According to the researchers, with negotiations still underway, the EU has an opportunity to correct its land accounting errors and avoid some of these costs. An amendment currently under consideration would limit the climate benefit energy users receive for harvesting and burning wood for bioenergy to 2020 levels. Such an amendment to the Renewable Energy Directive could help limit the demand for bioenergy that is driving much of Europe’s expanded “land carbon footprint” – which the researchers define as the amount of carbon lost from native habitats to supply Europe with crops, food, and wood.

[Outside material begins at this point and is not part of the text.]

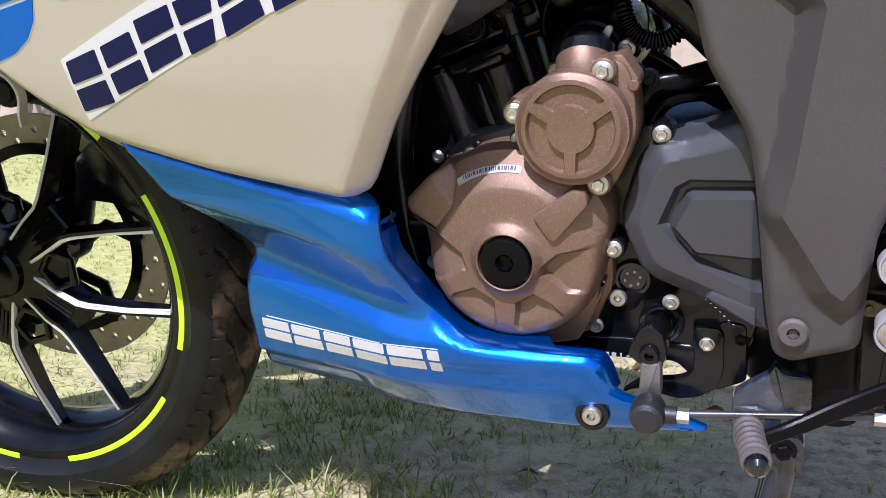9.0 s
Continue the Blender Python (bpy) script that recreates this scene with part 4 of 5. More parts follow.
# -- added radiator block and black sheet close the shaded gap ahead of the engine
radiator = part("radiator", rbox((0.035, 0.20, 0.22), (-0.085, 0.0, 0.49), 0.006, 2, Matrix.Rotation(radians(-12), 4, "Y")), SATIN, bike, "black radiator behind the fairing")
# black sheet in place of the shade behind the fairing
part("gap_shade", slab(fillet([(-0.20, 0.44), (-0.06, 0.30), (-0.03, 0.30), (-0.012, 0.40), (0.05, 0.53), (0.055, 0.63), (-0.15, 0.68)], 0.01), -0.026, 0.003, 0.0), BLACK, bike, "black sheet for the shade behind the fairing")
part("lower_frame_tube", tube(spline([(0.06, -0.05, 0.63), (-0.02, -0.06, 0.50), (-0.035, -0.06, 0.38), (-0.01, -0.06, 0.30), (0.03, -0.055, 0.27)], 6), 0.013, 14), BLACK, bike, "black frame down tube")
for y in (-0.074, 0.10):
    part("main_frame_rail", tube(spline([(-0.22, y * 0.6, 0.74), (-0.05, y, 0.67), (0.12, y, 0.60), (0.22, y * 0.95, 0.52), (0.275, y * 0.9, 0.44), (0.29, y * 0.9, 0.30)], 7), 0.017, 16), BLACK, bike, "black main frame rail")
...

“To solve climate change and protect biodiversity, the world needs to freeze or reduce its land carbon footprint,” said Oliver James, a researcher at Princeton’s Center for Policy Research on Energy and the Environment and a co-author of the paper. “The current Fit for 55 plans will only increase Europe’s demand for land elsewhere. But with some changes to bioenergy incentives, Europe could not only stop this outsourcing, but free up 30 percent of its cropland to grow more food and save forests around the world,” James said. “Europe needs to reduce its footprint because it is already outsourcing deforestation by using one hectare of cropland abroad for each four hectares in Europe,” said Patrice Dumas, a senior researcher at CIRAD in France. “Europe’s large land use puts Europe in a good position to cut back,” Dumas said. “The EU has also proposed laws that encourage countries to increase carbon storage in Europe and to stop importing crops from newly deforested land abroad,” said Stefan Wirsenius, associate professor at Chalmers Institute of Technology in Sweden. “But the bioenergy provisions render these laws ineffective. Energy users still have incentives to use newly harvested wood or cropland diverted from food production, and if European countries do more to protect their forests, the result will be even more outsourcing,” Wirsenius said.

Oliver James headshot Oliver James. Credit: Egan Jimenez

“A critical requirement to save the climate, forests and biodiversity is for Europe to stop expanding and instead to reduce its footprint,” said Thomas Kastner, senior scientist at Senckenberg Biodiversity and Climate Research Centre in Germany. “Outsourcing is not reducing,” Kastner added.

“The best hope now is to freeze the amount of wood that European countries can burn and claim reduces greenhouse gases,” Searchinger said.

“Longer-term reforms will still be needed to stop Europe from outsourcing its food supply and increasing global deforestation.” -- The paper, “EU climate plan sacrifices carbon storage and biodiversity for bioenergy,” appears in the printed version of Nature on November 30, 2022. Funding for this research was provided by the David & Lucille Packard Foundation, the European Climate Foundation, and Norway’s International Climate and Forest Initiative. The authors include Timothy Searchinger and Oliver James of Princeton University, Patrice Dumas (Centre de Coopération Internationale en Recherche Agronomique pour le Développement, France); Thomas Kastner (Institute of Social Economy, Austria); and Stefan Wirsenius (Chalmers University of Technology, Sweden).